> Work to do: Search the material below for the string "radians" and extract each line that has it.

----

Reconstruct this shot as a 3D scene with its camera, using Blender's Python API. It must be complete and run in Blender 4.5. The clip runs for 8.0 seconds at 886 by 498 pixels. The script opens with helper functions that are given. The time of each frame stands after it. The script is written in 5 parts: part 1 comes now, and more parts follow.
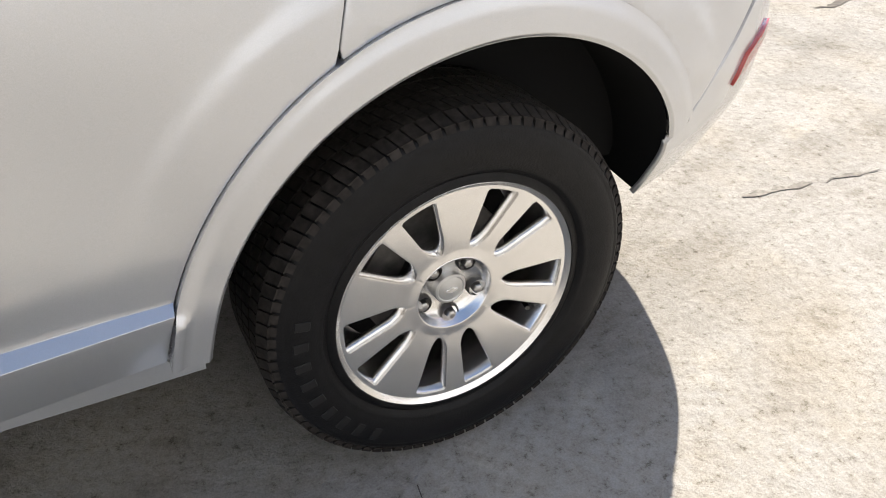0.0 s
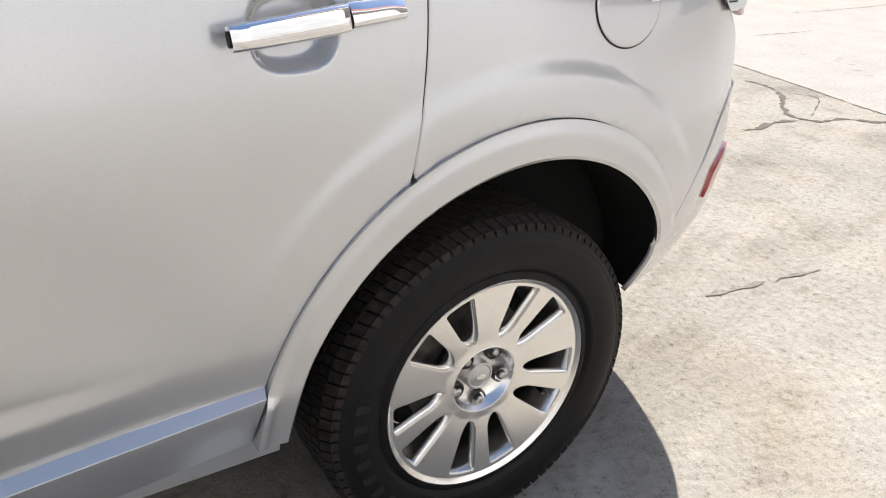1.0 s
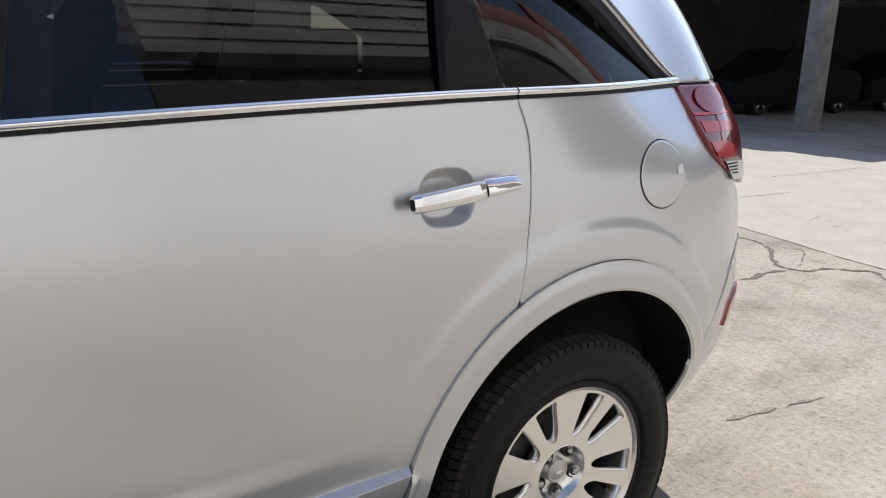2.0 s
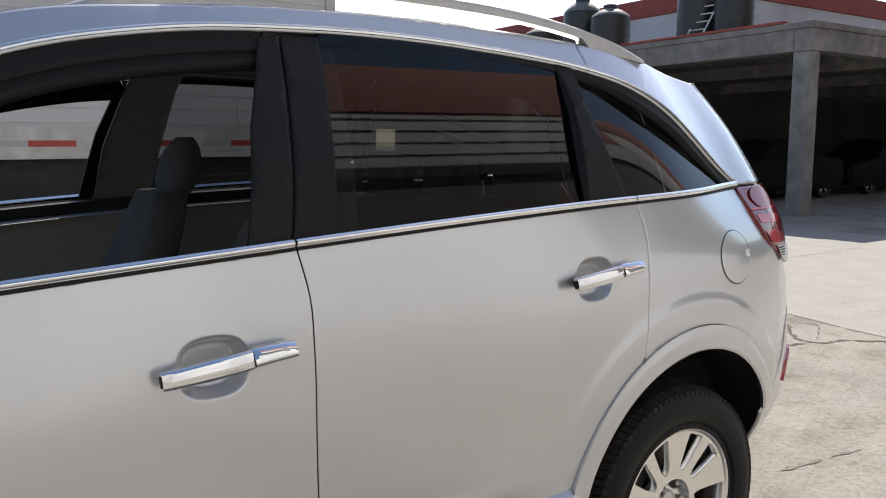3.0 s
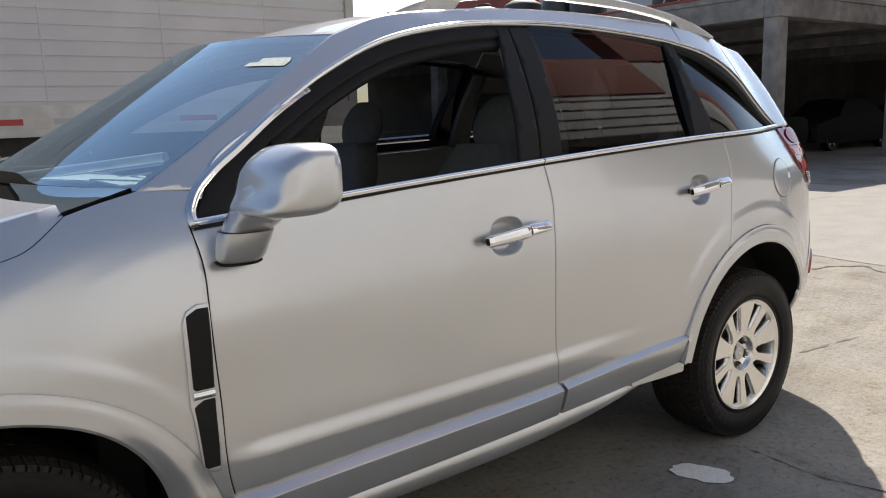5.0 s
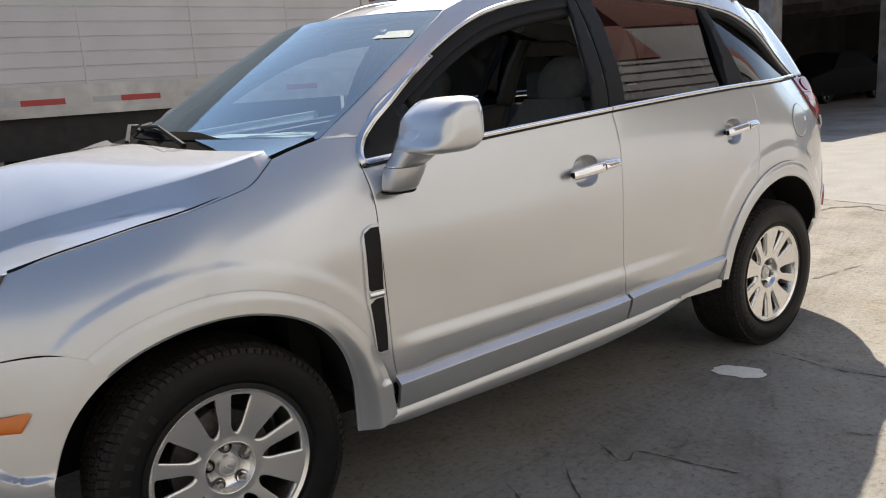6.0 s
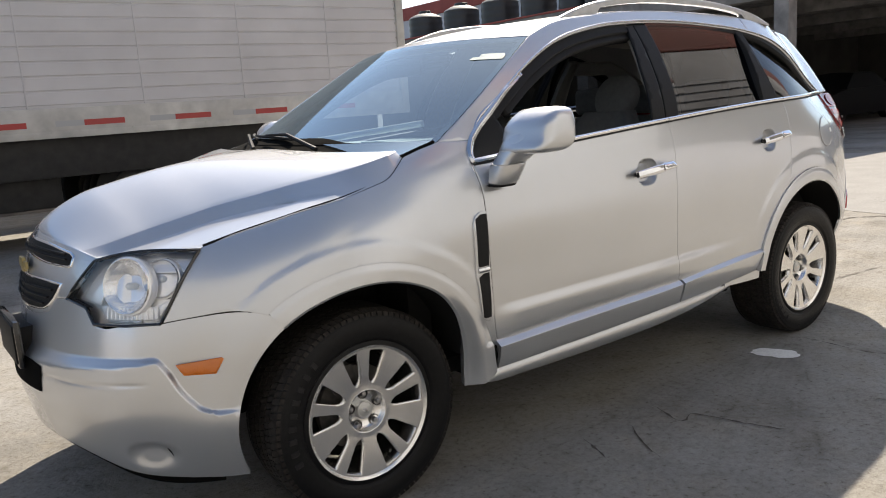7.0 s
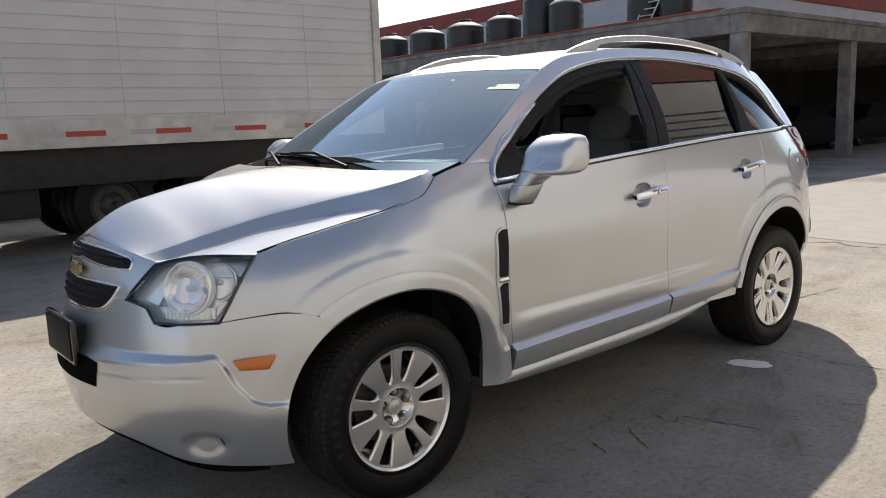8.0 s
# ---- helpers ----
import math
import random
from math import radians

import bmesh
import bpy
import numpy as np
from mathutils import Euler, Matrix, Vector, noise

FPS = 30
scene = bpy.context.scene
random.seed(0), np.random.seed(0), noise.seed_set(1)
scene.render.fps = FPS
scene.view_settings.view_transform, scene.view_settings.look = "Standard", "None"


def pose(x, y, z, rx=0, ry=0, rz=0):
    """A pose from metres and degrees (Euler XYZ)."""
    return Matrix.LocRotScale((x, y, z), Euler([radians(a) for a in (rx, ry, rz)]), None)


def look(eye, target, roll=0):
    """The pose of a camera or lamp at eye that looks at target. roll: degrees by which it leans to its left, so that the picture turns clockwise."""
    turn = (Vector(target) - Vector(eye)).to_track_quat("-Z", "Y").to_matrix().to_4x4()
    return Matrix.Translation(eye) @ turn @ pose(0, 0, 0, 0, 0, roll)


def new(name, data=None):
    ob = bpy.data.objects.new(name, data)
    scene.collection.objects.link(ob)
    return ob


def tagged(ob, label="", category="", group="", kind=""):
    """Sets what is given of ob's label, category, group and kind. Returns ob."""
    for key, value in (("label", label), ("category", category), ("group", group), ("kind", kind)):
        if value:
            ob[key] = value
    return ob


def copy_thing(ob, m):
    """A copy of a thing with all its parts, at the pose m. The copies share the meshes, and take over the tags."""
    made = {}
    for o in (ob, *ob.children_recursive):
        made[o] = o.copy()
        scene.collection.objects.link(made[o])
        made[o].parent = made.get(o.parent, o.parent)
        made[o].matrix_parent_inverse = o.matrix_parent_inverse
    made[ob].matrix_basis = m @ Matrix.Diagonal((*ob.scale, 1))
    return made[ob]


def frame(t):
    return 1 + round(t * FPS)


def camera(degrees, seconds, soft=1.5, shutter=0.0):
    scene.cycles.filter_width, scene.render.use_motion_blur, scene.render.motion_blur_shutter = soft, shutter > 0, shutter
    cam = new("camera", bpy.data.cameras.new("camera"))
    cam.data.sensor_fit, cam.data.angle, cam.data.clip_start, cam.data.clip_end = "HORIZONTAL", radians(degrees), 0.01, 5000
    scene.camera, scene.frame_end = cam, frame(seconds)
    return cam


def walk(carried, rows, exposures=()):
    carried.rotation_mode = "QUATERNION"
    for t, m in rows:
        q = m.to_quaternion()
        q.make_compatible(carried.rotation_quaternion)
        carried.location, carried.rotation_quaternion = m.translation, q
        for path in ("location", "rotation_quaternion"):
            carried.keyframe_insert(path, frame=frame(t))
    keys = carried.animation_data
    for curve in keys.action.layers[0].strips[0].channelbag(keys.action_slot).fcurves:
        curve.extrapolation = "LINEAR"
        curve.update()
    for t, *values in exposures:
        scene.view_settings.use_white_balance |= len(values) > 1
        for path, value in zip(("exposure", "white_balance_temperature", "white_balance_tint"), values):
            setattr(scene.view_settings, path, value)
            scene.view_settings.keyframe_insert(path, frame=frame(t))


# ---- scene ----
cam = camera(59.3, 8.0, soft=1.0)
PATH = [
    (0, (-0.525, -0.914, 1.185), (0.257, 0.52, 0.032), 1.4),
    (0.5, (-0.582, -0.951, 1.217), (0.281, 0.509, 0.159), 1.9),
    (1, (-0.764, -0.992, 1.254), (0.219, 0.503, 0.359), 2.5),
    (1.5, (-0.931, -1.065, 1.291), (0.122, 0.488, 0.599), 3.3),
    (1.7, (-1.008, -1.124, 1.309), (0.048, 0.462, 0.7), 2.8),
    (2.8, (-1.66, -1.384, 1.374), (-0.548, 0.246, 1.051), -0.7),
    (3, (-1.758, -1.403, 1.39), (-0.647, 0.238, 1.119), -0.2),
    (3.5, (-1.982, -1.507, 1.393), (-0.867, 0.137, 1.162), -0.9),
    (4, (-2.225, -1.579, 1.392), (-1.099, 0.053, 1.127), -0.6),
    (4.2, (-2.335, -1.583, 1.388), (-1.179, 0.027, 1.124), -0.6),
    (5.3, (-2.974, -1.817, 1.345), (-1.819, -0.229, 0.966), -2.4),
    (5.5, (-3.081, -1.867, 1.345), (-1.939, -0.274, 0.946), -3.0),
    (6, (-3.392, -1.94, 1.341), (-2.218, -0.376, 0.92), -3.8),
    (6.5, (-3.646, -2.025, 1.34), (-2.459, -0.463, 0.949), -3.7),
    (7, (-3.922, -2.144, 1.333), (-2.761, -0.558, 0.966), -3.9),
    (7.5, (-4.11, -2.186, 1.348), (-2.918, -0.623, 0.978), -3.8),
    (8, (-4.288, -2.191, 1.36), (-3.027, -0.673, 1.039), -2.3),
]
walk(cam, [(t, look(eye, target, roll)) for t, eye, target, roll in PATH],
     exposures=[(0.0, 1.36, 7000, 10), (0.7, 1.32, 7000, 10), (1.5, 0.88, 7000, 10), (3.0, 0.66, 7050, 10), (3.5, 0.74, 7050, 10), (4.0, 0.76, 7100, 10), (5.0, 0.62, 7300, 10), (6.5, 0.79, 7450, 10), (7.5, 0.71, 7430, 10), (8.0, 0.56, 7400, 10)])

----

> Output below:
from math import radians
    return Matrix.LocRotScale((x, y, z), Euler([radians(a) for a in (rx, ry, rz)]), None)
    cam.data.sensor_fit, cam.data.angle, cam.data.clip_start, cam.data.clip_end = "HORIZONTAL", radians(degrees), 0.01, 5000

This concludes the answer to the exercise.